- Directed by: Antonio Pietrangeli
- Written by: Diego Fabbri, Ruggero Maccari
- Cinematography: Armando Nannuzzi
- Edited by: Eraldo Da Roma
- Music by: Armando Trovajoli
- Release date: 1964;
- Running time: 124 minutes
- Country: Italy
- Language: Italian

= The Magnificent Cuckold =

1964 Italian film by Antonio Pietrangeli

The Magnificent Cuckold or Il magnifico cornuto is a 1964 Italian sex comedy film directed by Antonio Pietrangeli and based on the Belgian play Le Cocu magnifique written by Fernand Crommelynck.

== Plot ==
A hat tycoon is ecstatically, if not hungrily, in love with his youthful wife. It is all blissful, that is, until our man, middle-aged and somewhat of a square among his blasé, upper-class friends to whom cuckoldry is a common practice, is seduced by one of them. At this point doubts and suspicions, like conscience, begin to plague him. If he could succumb to extramarital confections, why not his gorgeous mate? Quickly his love for his spouse degenerates beyond obsessive, into the realm of maniacal. He becomes madly concerned that his wife is cheating on him—even though she is not being unfaithful.

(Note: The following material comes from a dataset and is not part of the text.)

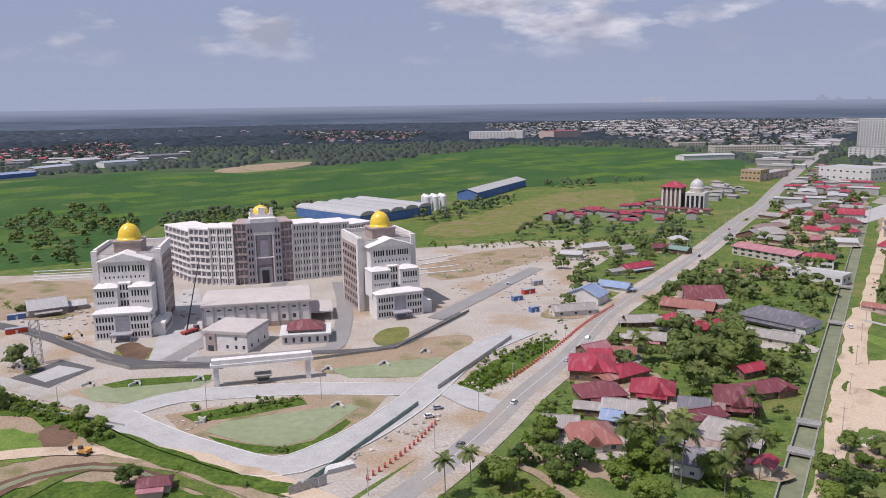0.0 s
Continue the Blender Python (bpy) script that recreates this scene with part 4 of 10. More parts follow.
def ring_backdrop():
    """The rim of the plain, up to the horizon, as a ring that emits painted haze; blue hills stand on it."""
    m = bpy.data.materials.new("haze")
    m.use_nodes = True
    t = m.node_tree
    t.nodes.remove(t.nodes["Principled BSDF"])
    em = t.nodes.new("ShaderNodeEmission")
    pos = t.nodes.new("ShaderNodeNewGeometry").outputs["Position"]
    mp = t.nodes.new("ShaderNodeMapping")
    mp.inputs["Scale"].default_value = (0.0016, 0.0016, 0.035)
    no = t.nodes.new("ShaderNodeTexNoise")
    no.inputs["Detail"].default_value = 6
    no.inputs["Scale"].default_value = 1.6
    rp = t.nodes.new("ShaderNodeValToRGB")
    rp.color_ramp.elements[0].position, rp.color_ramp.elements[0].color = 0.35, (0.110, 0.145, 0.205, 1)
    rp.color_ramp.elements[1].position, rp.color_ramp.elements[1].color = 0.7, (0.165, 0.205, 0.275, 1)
    # haze painted into the emission: it pales towards the top of the ring
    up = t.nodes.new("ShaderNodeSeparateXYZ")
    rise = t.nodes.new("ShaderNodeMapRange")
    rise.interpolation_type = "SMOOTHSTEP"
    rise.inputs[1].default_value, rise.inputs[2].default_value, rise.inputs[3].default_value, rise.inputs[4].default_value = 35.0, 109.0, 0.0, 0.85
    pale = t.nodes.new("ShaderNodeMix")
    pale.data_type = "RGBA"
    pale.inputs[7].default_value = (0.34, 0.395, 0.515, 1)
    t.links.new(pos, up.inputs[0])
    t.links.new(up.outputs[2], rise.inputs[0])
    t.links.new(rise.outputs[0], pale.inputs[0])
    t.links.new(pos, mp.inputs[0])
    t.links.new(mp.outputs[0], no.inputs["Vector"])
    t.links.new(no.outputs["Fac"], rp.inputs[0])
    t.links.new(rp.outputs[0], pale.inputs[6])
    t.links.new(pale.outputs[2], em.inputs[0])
    t.links.new(em.outputs[0], t.nodes["Material Output"].inputs[0])
    M["haze"] = m
    n = 180
    s = Shape()
    for i in range(n):
        a, b = 2 * math.pi * i / n, 2 * math.pi * (i + 1) / n
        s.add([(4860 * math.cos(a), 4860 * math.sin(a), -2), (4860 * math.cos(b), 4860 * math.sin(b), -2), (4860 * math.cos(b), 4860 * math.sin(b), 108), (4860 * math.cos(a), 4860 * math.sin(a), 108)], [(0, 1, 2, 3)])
    tagged(part("backdrop", s, "haze"), "glowing ring painted as the hazy rim of distant land", "backdrop", "", "structure")


ring_backdrop()


# Far hills and towers: black surfaces that emit a painted haze colour.
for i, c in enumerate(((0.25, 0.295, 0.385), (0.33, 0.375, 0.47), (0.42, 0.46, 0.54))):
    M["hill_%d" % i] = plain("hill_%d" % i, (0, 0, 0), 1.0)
    haze_glow_bsdf = M["hill_%d" % i].node_tree.nodes["Principled BSDF"]
    haze_glow_bsdf.inputs["Emission Color"].default_value, haze_glow_bsdf.inputs["Emission Strength"].default_value = (*c, 1), 1.0


def hill(azimuth, width, height, seed, tone, peak=0.5):
    """A far hill on the horizon; azimuth in degrees, turned as the camera's yaw is."""
    key = "hill_%d" % tone
    rng = random.Random(seed)
    n, r = 36, 4880
    ph = [rng.uniform(0, 6.28) for _ in range(4)]
    top = []
    for i in range(n + 1):
        u = i / n
        a = radians(azimuth + (0.5 - u) * width)
        e = u / peak if u < peak else (1 - u) / (1 - peak)
        e = e * e * (3 - 2 * e)
        hh = e * (1 + 0.10 * math.sin(9 * u + ph[0]) + 0.07 * math.sin(17 * u + ph[1]) + 0.04 * math.sin(37 * u + ph[2]))
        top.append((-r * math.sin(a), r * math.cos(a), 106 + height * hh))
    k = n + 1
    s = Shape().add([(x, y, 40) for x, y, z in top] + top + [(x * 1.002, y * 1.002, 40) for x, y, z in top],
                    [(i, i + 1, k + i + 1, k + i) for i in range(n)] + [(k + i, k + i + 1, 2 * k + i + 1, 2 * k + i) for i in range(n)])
    tagged(part("hill", s, key), "far hill silhouette glowing in a flat haze blue", "hill", "", "structure")


def slits(parent, x0, x1, y, z, n, w, h, turn=0, x_is=None):
    """A row of tall narrow windows on a wall; each one a part."""
    key = ("slit", round(w, 2), round(h, 2))
    if key not in WINDOW:
        WINDOW[key] = mesh_of("pane", Shape().box(-w / 2, -0.06, -h / 2, w / 2, 0.03, h / 2), "dark_opening")
    for i in range(n):
        u = x0 + (x1 - x0) * (i + 0.5) / n
        at = pose(u, y, z) if x_is is None else pose(x_is, u, z, 0, 0, 90)
        part("window", WINDOW[key], "", parent, at=at)


def dome_shape(r, h, z, n=24):
    prof = [(r * 1.05, z), (r * 1.05, z + h * 0.06)] + [(r * math.cos(a) ** 0.85, z + h * 0.06 + h * 0.84 * math.sin(a)) for a in [i * math.pi / 2 / 9 for i in range(9)]] + [(0.25, z + h * 0.95), (0.3, z + h * 1.0), (0.02, z + h * 1.12)]
    return Shape().lathe(prof, n)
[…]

When he looks at her it becomes obvious to him that she is a very attractive woman. And, all the men around her must be dying to be with her. Gnawed by jealousy, he will imagine variations on catching her and her lover red-handed. The film ends with the tycoon realizing his mistake.

==Cast==
- Claudia Cardinale	... 	Maria Grazia
- Ugo Tognazzi	... 	Andrea Artusi
- Bernard Blier	... 	Mariotti
- Michèle Girardon	... 	Cristiana
- Paul Guers	... 	Gabriele
- Philippe Nicaud
- Gian Maria Volonté	... 	Assessore
- Susy Andersen	... 	Wanda Mariotti
- José Luis de Vilallonga	... 	Presidente
- Ester Carloni
- Edda Ferronao
- Olindo De Turres
- Elvira Tonelli
- Antonio Gerini
- Liliana Salvioni

==Reception==
The New York Times published a positive, detailed review and stated Il magnifico cornuto was "mildly amusing".